Vecmathlib.jl

Vectorizable elemental math functions for Julia
Author eschnett
Popularity
5 Stars
Updated Last
3 Years Ago
Started In
November 2014

Vecmathlib.jl

Vectorizable elemental math functions for Julia

Vecmathlib provides efficient, accurate, tunable, and most importantly vectorizable math functions such as sqrt, sin, or atan.

Current State

This repository contains currently only a proof-of-concept implementation, with code for the exp and log functions and a benchmarking harness. Most ideas are taken from https://bitbucket.org/eschnett/vecmathlib, which is a C++ implementation.

Benchmark results

TL;DR: The exp function in this library is about twice as fast as Julia's standard implementation for SIMD-vectorized 64-bit floating-point operations.

Below are benchmark results from a MacBook Pro 2.7 GHz Intel Core i7 (with AVX instructions). The benchmarks ran on a single core, which thus likely ran at a higher frequency than 2.7 GHz. The system was otherwise only lightly used.

Benchmarking paramters were ni=1000, i.e. 1000 iterations for an inner SIMD-parallelized loop, and nj=1000*1000, i.e. 1e6 iterations of this loop. These numbers ensure that all benchmarking data live in the level 1 data cache. The benchmarking harness performs additional operations to ensure that these iterations are not optimized away (see the source code).

All times are in ns (nanoseconds, 1e-9 seconds, smaller is better), per single amortized function call. That is, this benchmark does not measure how fast a single call is -- it measures how fast it is to make many calls in a tight for loop.

Operation Float32 [ns] Float64 [ns]
no-op 0.15 0.27
add 0.17 0.31
mul 0.17 0.31
          |              |

exp2 | 6.83 | 7.93 vexp2 | 1.08 | 3.39 (yeppp exp2 | ? | *2.07) | | log2 | 12.37 | 16.29 vlog2 | 6.42 | 10.90

"no-op" performs no operation and measures the overhead of the benchmarking overhead. "add" and "mul" perform a floating-point addition and multiplication, respectively. "exp2" is the standard Julia exp2 function, "vexp2" is the vectorizable implementation provided by this library.

The "yeppp" value is an estimate for the performance of the Yeppp library http://www.yeppp.info/ according to its documentation, which lists 5.6 cycles per call for this CPU architecture http://www.yeppp.info/home/yeppp-performance-numbers/. The main difference in implementation seems to be that Yeppp aggressively unrolls the SIMD loop, something that Julia/LLVM doesn't do here. (Is there an @unroll macro for Julia?)

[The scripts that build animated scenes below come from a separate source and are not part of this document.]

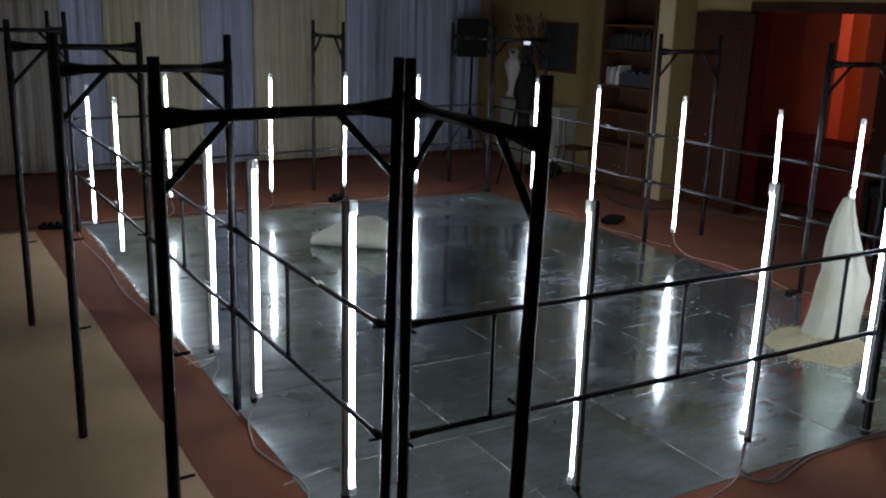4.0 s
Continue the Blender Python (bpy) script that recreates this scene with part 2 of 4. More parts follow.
SACK = material("woven white sack", (0.74, 0.78, 0.64), (0.90, 0.93, 0.78), 0.62, big=5, fine=170, relief=0.35, depth=0.003)
GRAIN = material("pale grain", (0.56, 0.53, 0.34), (0.84, 0.79, 0.55), 0.8, big=40, fine=300)
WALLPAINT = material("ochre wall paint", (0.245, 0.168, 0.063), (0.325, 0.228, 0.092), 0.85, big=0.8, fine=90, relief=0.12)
PALEOCHRE = material("pale ochre", (0.39, 0.31, 0.17), (0.47, 0.38, 0.215), 0.85, big=0.8, fine=90, relief=0.12)
CEILING = material("dim ceiling paint", (0.20, 0.19, 0.15), (0.27, 0.26, 0.21), 0.9, big=0.8, fine=60)
CREAM = curtain_cloth("cream curtain", (0.45, 0.435, 0.325), (0.60, 0.58, 0.435), (0.68, 0.64, 0.52))
BLUE = curtain_cloth("blue-grey curtain", (0.34, 0.375, 0.475), (0.43, 0.475, 0.60), (0.70, 0.72, 0.76))
GREY = curtain_cloth("grey curtain", (0.27, 0.265, 0.24), (0.37, 0.365, 0.33), (0.78, 0.68, 0.60))
REDWOOD = material("mahogany door", (0.026, 0.009, 0.0045), (0.056, 0.019, 0.009), 0.55, big=3, fine=60, shine=0.1)
WOOD = material("walnut bookcase", (0.036, 0.016, 0.006), (0.082, 0.037, 0.014), 0.5, big=3, fine=50, shine=0.3)
BLACKWOOD = material("black piano lacquer", (0.002, 0.002, 0.002), (0.005, 0.0045, 0.004), 0.42, big=3, fine=60, relief=0.03, spread=0.05, shine=0.05)
ORANGE = material("orange wall", (0.62, 0.20, 0.06), (0.70, 0.25, 0.08), 0.85, big=1, fine=70)
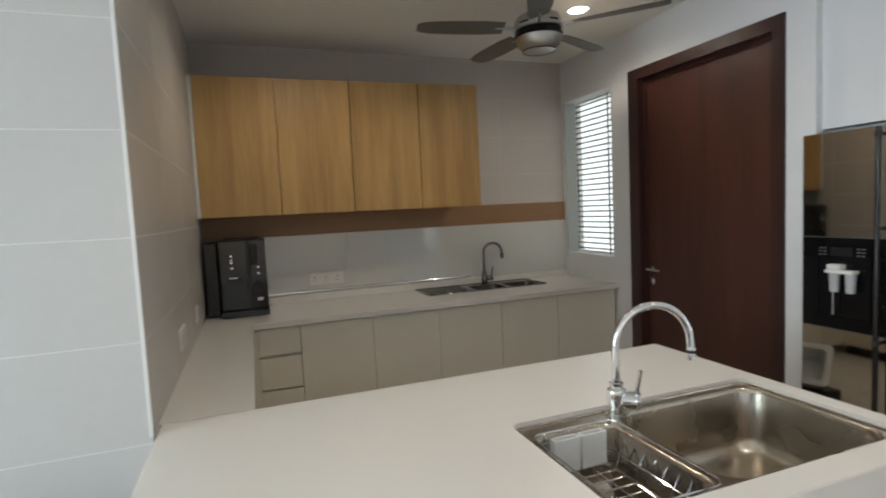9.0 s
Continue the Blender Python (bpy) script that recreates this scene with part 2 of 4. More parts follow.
def thing(name, x, y, z, label, category, group="", kind=""):
    """A top-level thing: an empty at its base, which parents its parts."""
    ob = new(name)
    ob.location = (x, y, z)
    ob.empty_display_size = 0.05
    ORIGIN[ob] = Vector((x, y, z))
    return tagged(ob, label, category, group, kind)


def finish(bm, name, material, smooth):
    me = bpy.data.meshes.new(name)
    bmesh.ops.recalc_face_normals(bm, faces=bm.faces)
    for f in bm.faces:
        f.smooth = f.smooth and smooth
    for e in bm.edges:
        e.smooth = e.calc_face_angle(9) < radians(38)
    bm.to_mesh(me)
    bm.free()
    me.materials.append(material)
    return me


def part(name, bm, material, parent, label="", smooth=True):
    """One mesh object under a thing or a part. The bmesh is in world coordinates."""
    o = ORIGIN[parent]
    bmesh.ops.translate(bm, verts=bm.verts, vec=-o)
    ob = new(name, finish(bm, name, material, smooth))
    ob.parent = parent
    ORIGIN[ob] = o
    return tagged(ob, label) if label else ob


def solid(name, bm, material, label, category, kind="", group="", smooth=True):
    """A thing that is one mesh, with its origin at the middle of its base."""
    lo = Vector([min(v.co[i] for v in bm.verts) for i in range(3)])
    hi = Vector([max(v.co[i] for v in bm.verts) for i in range(3)])
    o = Vector(((lo.x + hi.x) / 2, (lo.y + hi.y) / 2, lo.z))
    bmesh.ops.translate(bm, verts=bm.verts, vec=-o)
    ob = new(name, finish(bm, name, material, smooth))
    ob.location = o
    ORIGIN[ob] = o
    return tagged(ob, label, category, group, kind)


def box(x0, y0, z0, x1, y1, z1, bevel=0.0, seg=2, bm=None):
    bm = bm or bmesh.new()
    made = bmesh.ops.create_cube(bm, size=1)["verts"]
    for v in made:
        v.co = Vector((x0 + (x1 - x0) * (v.co.x + 0.5), y0 + (y1 - y0) * (v.co.y + 0.5), z0 + (z1 - z0) * (v.co.z + 0.5)))
    if bevel:
        edges = list({e for v in made for e in v.link_edges})
        out = bmesh.ops.bevel(bm, geom=edges, offset=bevel, segments=seg, affect="EDGES", profile=0.5)
        for f in out["faces"]:
            f.normal_update()
            f.smooth = max(abs(c) for c in f.normal) < 0.9999
    return bm


def smoothed(bm):
    for f in bm.faces:
        f.smooth = True
    return bm


def cyl(p, q, r0, r1=None, n=20, bm=None):
    """A round bar from p to q."""
    bm = bm or bmesh.new()
    p, q = Vector(p), Vector(q)
    m = Matrix.Translation((p + q) / 2) @ (q - p).to_track_quat("Z", "Y").to_matrix().to_4x4()
    bmesh.ops.create_cone(bm, cap_ends=True, segments=n, radius1=r0, radius2=r0 if r1 is None else r1, depth=(q - p).length, matrix=m)
    return smoothed(bm)


def tube(points, r, n=12, bm=None, closed=False):
    """A round tube along a line of points."""
    bm = bm or bmesh.new()
    pts = [Vector(p) for p in points]
    rings, side = [], None
    for i, p in enumerate(pts):
        a = pts[i - 1] if (i or closed) else p
        b = pts[(i + 1) % len(pts)] if (i < len(pts) - 1 or closed) else p
        d = (b - a).normalized()
        if side is None:
            side = d.orthogonal().normalized()
        side = (side - d * side.dot(d)).normalized()
        up = d.cross(side)
        rings.append([bm.verts.new(p + r * (math.cos(2 * math.pi * k / n) * side + math.sin(2 * math.pi * k / n) * up)) for k in range(n)])
    for i in range(len(rings) - (0 if closed else 1)):
        s, t = rings[i], rings[(i + 1) % len(rings)]
        for k in range(n):
            bm.faces.new((s[k], s[(k + 1) % n], t[(k + 1) % n], t[k]))
    if not closed:
        bm.faces.new(rings[0])
        bm.faces.new(rings[-1][::-1])
    return smoothed(bm)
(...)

As a sanity check, we can compare these numbers to the theoretical peak performance of this CPU. With AVX instructions, it should execute 4 add and 4 multiply 64-bit operations per cycle, i.e. a single add or multiply should take 0.09 us plus benchmarking overhead. This is approximately what we see here. In fact, we measure even a higher performance, likely because the benchmark payload can be executed in parallel (superscalar) with the benchmarking harness. That is an unavoidable measurement error, unless we were to add significantly more complexity.

Plans

Things that could/should be done:

  • Calculate coefficients with Julia
  • Offer (compile-time) options to choose accuracy, inf/nan/subnormal handling, etc.